“Additional Christmas Features Adorn Temple Square,” Ensign, Feb. 2001, 76–77
Several new Christmas features focusing on the life of the Savior were added to displays on Temple Square in Salt Lake City this past Christmas.
Set just north of the Tabernacle, a new life-sized nativity scene replaced the one that had been used since 1965. The new display gives a more realistic portrayal of life in Bethlehem at the time of Christ.
Church designers developed highly detailed, strikingly lifelike figures, incorporating research to enhance authenticity. The mannequins are representative of the peoples of the Middle East at the time of Christ, and their clothing reflects period styles.
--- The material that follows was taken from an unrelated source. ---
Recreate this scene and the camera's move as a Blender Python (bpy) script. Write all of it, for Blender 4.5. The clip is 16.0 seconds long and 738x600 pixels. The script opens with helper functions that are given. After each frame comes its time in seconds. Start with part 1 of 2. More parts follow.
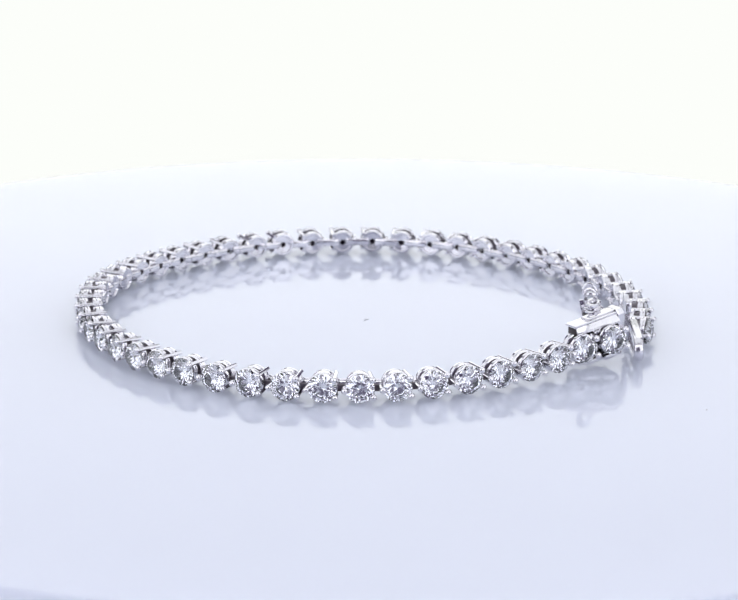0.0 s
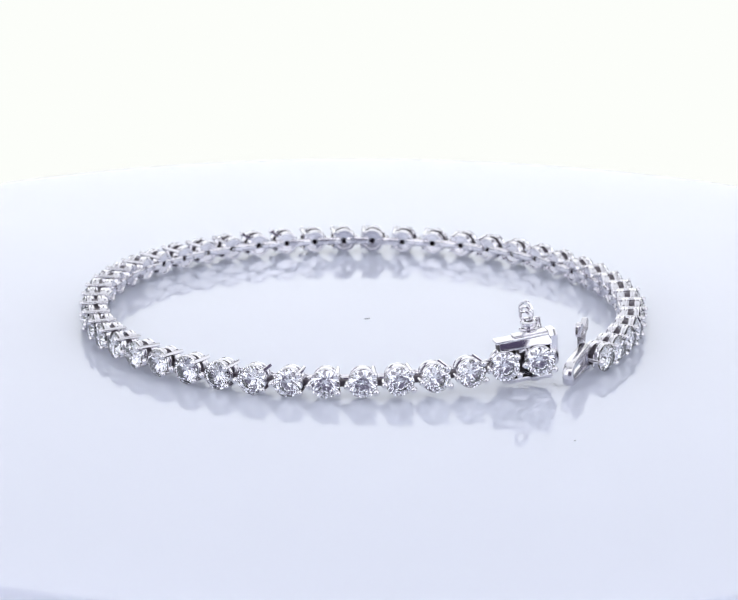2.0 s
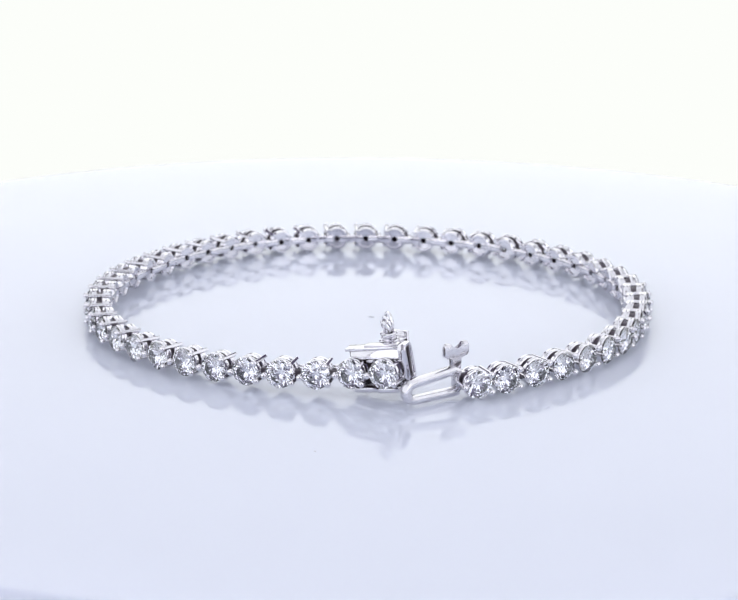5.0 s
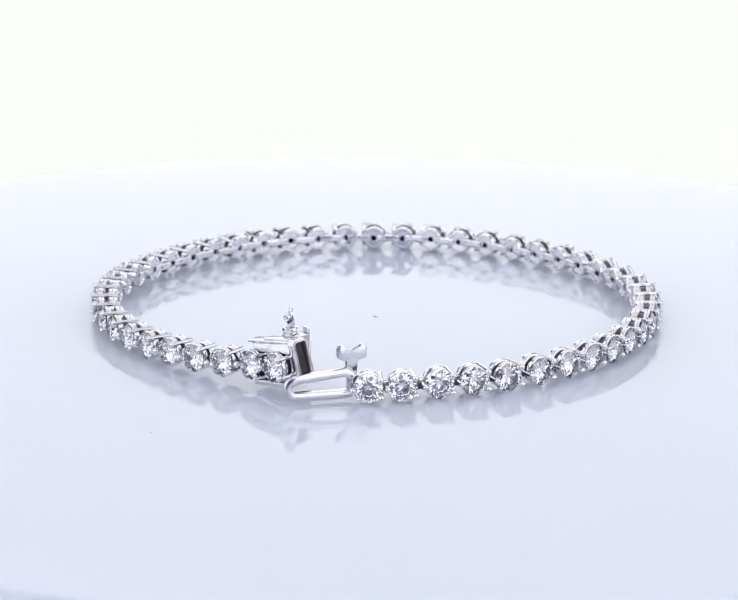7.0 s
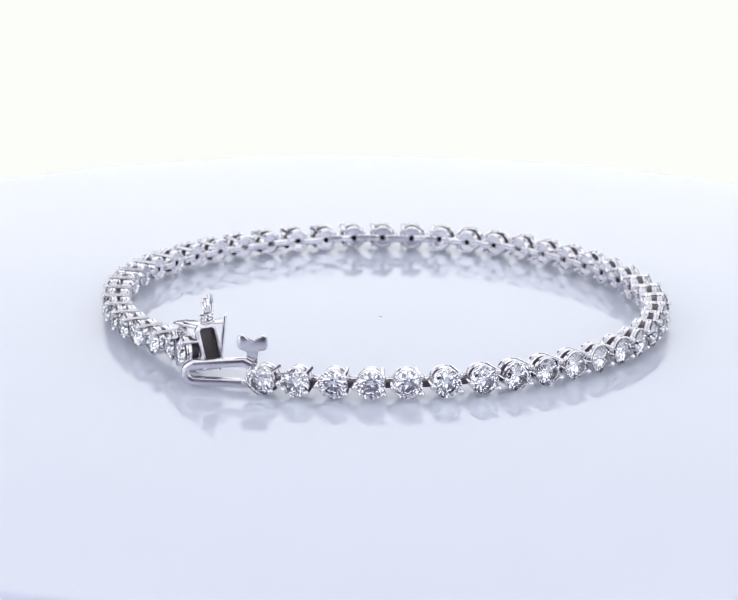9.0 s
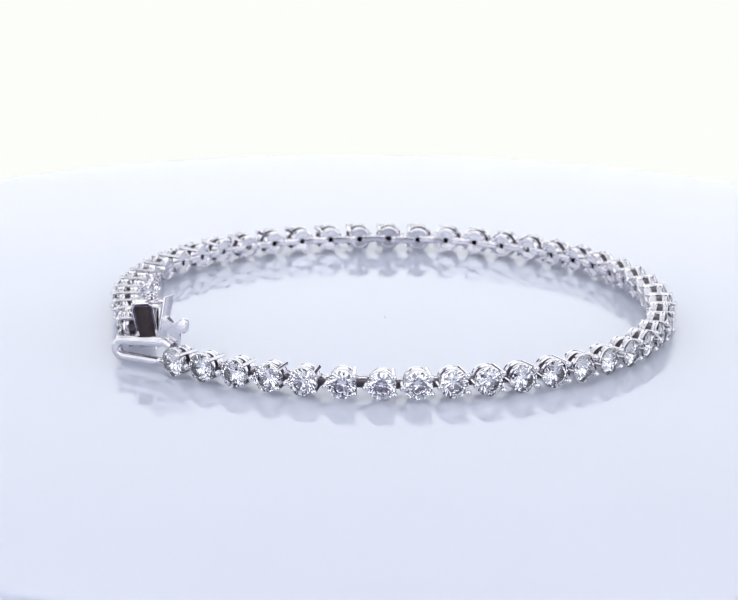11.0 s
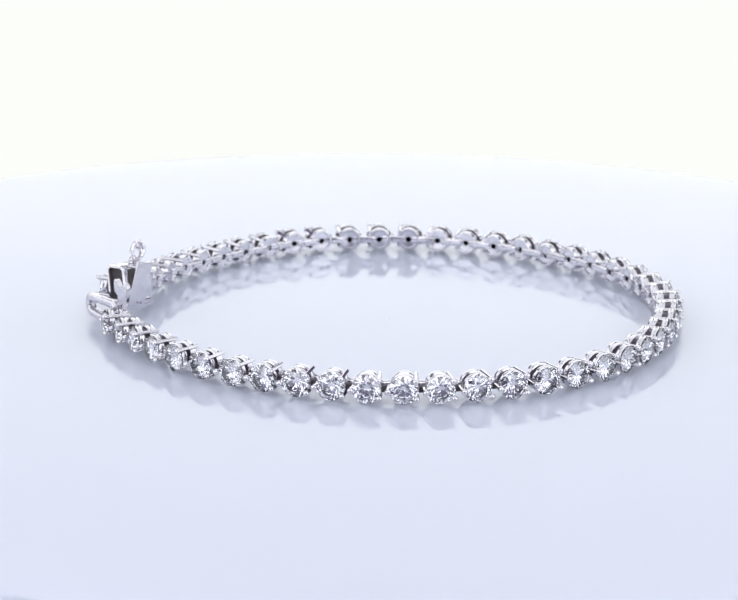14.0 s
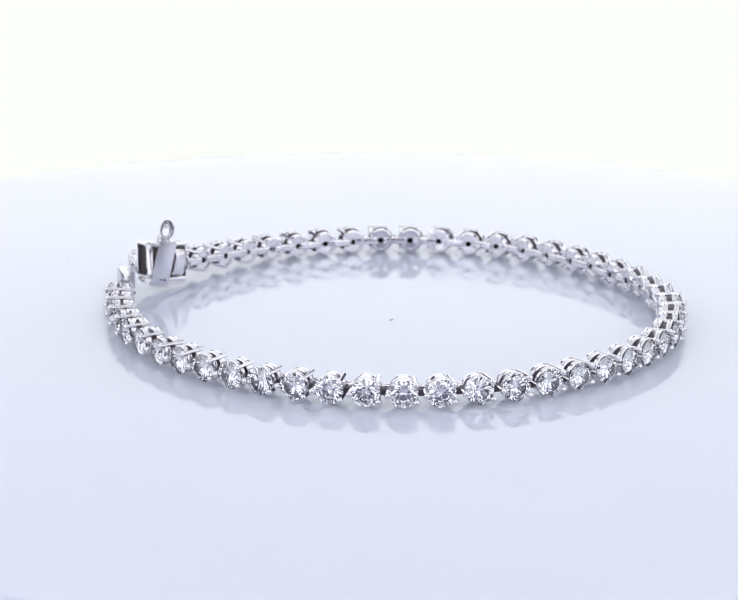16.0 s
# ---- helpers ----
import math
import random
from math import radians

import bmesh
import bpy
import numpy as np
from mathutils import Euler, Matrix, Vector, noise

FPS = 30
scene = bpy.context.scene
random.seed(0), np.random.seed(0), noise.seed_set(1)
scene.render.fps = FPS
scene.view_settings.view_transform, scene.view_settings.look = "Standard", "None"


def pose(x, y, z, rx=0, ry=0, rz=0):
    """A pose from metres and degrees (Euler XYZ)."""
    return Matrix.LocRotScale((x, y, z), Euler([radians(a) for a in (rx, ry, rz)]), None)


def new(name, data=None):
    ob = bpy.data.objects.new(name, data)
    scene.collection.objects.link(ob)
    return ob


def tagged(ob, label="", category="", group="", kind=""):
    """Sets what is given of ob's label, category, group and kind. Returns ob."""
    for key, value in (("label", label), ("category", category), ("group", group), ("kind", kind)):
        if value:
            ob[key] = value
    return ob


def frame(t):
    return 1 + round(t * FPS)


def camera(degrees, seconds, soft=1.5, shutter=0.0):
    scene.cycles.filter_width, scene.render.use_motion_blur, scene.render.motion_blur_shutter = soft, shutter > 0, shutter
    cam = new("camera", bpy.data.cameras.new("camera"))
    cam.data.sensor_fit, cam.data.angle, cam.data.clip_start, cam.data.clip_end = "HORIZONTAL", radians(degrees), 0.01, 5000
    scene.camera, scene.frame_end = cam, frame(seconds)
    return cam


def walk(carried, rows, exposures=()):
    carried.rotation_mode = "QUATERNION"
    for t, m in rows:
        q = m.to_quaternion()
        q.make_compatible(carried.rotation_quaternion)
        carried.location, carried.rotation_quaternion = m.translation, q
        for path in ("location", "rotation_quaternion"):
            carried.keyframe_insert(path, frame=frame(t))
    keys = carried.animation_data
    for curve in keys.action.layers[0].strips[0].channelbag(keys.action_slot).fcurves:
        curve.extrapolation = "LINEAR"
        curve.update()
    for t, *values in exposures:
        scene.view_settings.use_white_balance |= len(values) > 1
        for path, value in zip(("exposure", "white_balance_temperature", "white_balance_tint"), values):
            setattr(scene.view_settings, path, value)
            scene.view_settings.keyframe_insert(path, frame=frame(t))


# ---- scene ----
# ---- camera: it stands still while the turntable goes round ----
MM = 0.001
cam = camera(16.829, 16.0, soft=1.4)
EYE = pose(0, -260 * MM, 75.2 * MM, 90 - 15.667, 0, 0.2345) @ pose(0, 0, 0, 0, 0, 0.3063)
cam.data.dof.use_dof, cam.data.dof.focus_distance, cam.data.dof.aperture_fstop = True, 0.245, 95.0
walk(cam, [(0.0, EYE), (16.0, EYE)])
TURN = -10.6154  # degrees a second, seen from above

# ---- light: a glowing white tent, brightest behind and above ----
world = bpy.data.worlds.new("world")
scene.world = world
world.use_nodes = True
world.node_tree.nodes["Background"].inputs[0].default_value = (0.80, 0.88, 1.0, 1)
world.node_tree.nodes["Background"].inputs[1].default_value = 0.05
scene.view_settings.exposure = 0.0


# ---- materials ----
def material(name):
    m = bpy.data.materials.new(name)
    m.use_nodes = True
    nt = m.node_tree
    return m, nt, nt.nodes["Principled BSDF"]


def node(nt, kind, **values):
    n = nt.nodes.new(kind)
    for key, value in values.items():
        n.inputs[key.replace("_", " ")].default_value = value
    return n


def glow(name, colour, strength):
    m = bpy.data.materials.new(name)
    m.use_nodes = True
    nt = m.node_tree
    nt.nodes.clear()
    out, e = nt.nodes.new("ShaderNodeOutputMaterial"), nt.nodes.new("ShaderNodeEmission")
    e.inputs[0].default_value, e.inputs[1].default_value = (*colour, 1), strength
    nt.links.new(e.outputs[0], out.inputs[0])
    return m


def make_gold():
    m, nt, p = material("white_gold")
    p.inputs["Metallic"].default_value = 1.0
    co = nt.nodes.new("ShaderNodeTexCoord")
    fine = node(nt, "ShaderNodeTexNoise", Scale=2600.0, Detail=4.0)
    broad = node(nt, "ShaderNodeTexNoise", Scale=500.0, Detail=3.0)
    for n in (fine, broad):
        nt.links.new(co.outputs["Object"], n.inputs["Vector"])
    rough = node(nt, "ShaderNodeMapRange", From_Min=0.3, From_Max=0.7, To_Min=0.08, To_Max=0.17)
    nt.links.new(broad.outputs[0], rough.inputs["Value"])
    nt.links.new(rough.outputs[0], p.inputs["Roughness"])
    ramp = nt.nodes.new("ShaderNodeValToRGB")
    ramp.color_ramp.elements[0].color = (0.66, 0.65, 0.68, 1)
    ramp.color_ramp.elements[1].color = (0.84, 0.83, 0.86, 1)
    nt.links.new(broad.outputs[0], ramp.inputs[0])
    nt.links.new(ramp.outputs[0], p.inputs["Base Color"])
    bump = node(nt, "ShaderNodeBump", Strength=0.02, Distance=0.00004)
    nt.links.new(fine.outputs[0], bump.inputs["Height"])
    nt.links.new(bump.outputs[0], p.inputs["Normal"])
    return m


def make_diamond():
    """Clear, strongly bending stone."""
    m = bpy.data.materials.new("diamond")
    m.use_nodes = True
    nt = m.node_tree
    nt.nodes.clear()
    out, g = nt.nodes.new("ShaderNodeOutputMaterial"), nt.nodes.new("ShaderNodeBsdfGlass")
    g.inputs["Color"].default_value = (0.985, 0.988, 1.0, 1)
    g.inputs["Roughness"].default_value = 0.0
    g.inputs["IOR"].default_value = 2.42
    nt.links.new(g.outputs[0], out.inputs[0])
    return m


def make_pavilion():
    """The rear facets, which throw all light back as a polished diamond's do."""
    m, nt, p = material("diamond_pavilion")
    p.inputs["Metallic"].default_value = 1.0
    p.inputs["Roughness"].default_value = 0.02
    p.inputs["Base Color"].default_value = (0.975, 0.975, 0.985, 1)
    return m


def make_acrylic():
    m, nt, p = material("glossy_acrylic")
    co = nt.nodes.new("ShaderNodeTexCoord")
    broad = node(nt, "ShaderNodeTexNoise", Scale=28.0, Detail=3.0)
    fine = node(nt, "ShaderNodeTexNoise", Scale=900.0, Detail=4.0)
    for n in (broad, fine):
        nt.links.new(co.outputs["Object"], n.inputs["Vector"])
    ramp = nt.nodes.new("ShaderNodeValToRGB")
    ramp.color_ramp.elements[0].color = (0.62, 0.65, 0.755, 1)
    ramp.color_ramp.elements[1].color = (0.64, 0.67, 0.775, 1)
    nt.links.new(broad.outputs[0], ramp.inputs[0])
    nt.links.new(ramp.outputs[0], p.inputs["Base Color"])
    rough = node(nt, "ShaderNodeMapRange", From_Min=0.3, From_Max=0.7, To_Min=0.0, To_Max=0.012)
    nt.links.new(fine.outputs[0], rough.inputs["Value"])
    nt.links.new(rough.outputs[0], p.inputs["Roughness"])
    p.inputs["IOR"].default_value = 1.55
    p.inputs["Subsurface Weight"].default_value = 1.0
    p.inputs["Subsurface Radius"].default_value = (1.0, 1.0, 1.0)
    p.inputs["Subsurface Scale"].default_value = 0.009
    p.subsurface_method = "BURLEY"
    return m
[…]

The nativity scene has shepherds of all ages and a variety of animals. The figures are placed on a cavelike, stone backdrop representing the innkeeper’s stable. A narration of the nativity, broadcast from a nearby sound system, concludes with President Gordon B. Hinckley’s testimony of the living Christ.
A similar lifelike representation, a new diorama based on Harry Anderson’s painting Christ and the Children, was on display east of the temple. Also on display were four smaller nativity scenes, designed to reflect cultures from “the four corners of the earth,” and 1,000 hand-crafted lights floating on the reflecting pool in front of the temple.
The Conference Center was decorated for Christmas for the first time, its trees blazing with thousands of tiny lights. Hundreds of new luminarias, lanterns with backlighted silhouettes depicting scenes from the Savior’s life, were added to the Church Office Building Plaza.
More than a million people visit Temple Square each Christmas season.